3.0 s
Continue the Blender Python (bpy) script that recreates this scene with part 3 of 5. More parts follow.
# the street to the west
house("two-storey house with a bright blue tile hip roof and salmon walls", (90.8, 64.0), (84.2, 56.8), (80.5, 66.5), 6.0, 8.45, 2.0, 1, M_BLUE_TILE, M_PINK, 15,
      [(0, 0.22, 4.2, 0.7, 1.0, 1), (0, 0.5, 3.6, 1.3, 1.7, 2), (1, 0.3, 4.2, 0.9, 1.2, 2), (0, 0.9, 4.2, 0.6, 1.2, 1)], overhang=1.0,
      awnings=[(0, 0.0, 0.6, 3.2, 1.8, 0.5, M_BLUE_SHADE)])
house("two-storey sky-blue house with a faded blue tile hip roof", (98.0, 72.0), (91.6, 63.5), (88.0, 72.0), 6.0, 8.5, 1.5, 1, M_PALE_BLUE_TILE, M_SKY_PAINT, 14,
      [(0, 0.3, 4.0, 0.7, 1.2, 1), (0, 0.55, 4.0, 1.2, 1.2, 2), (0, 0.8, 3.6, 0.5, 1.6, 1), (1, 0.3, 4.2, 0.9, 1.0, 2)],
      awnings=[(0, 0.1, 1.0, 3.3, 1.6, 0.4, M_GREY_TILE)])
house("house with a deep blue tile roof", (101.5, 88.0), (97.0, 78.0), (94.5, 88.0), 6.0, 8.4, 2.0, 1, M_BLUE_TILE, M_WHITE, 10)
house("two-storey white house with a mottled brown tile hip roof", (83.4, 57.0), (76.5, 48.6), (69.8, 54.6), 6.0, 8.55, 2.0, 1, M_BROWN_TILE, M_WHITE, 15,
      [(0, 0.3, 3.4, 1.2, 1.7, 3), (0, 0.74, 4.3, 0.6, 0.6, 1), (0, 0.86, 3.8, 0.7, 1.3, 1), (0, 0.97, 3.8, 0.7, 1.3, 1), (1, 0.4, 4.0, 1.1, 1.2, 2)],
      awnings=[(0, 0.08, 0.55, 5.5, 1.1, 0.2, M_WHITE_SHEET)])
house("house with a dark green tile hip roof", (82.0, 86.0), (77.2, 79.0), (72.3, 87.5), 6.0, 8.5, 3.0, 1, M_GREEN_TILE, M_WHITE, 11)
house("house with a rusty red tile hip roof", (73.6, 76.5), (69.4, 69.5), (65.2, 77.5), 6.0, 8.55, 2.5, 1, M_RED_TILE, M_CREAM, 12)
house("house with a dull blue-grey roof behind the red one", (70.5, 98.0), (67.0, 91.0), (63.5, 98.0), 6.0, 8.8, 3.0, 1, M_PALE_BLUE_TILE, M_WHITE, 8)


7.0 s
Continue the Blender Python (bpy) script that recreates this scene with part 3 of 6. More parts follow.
________________
Within the entries above, work out how many lines contain the word "part". The number alone is the answer.

## Task result:
2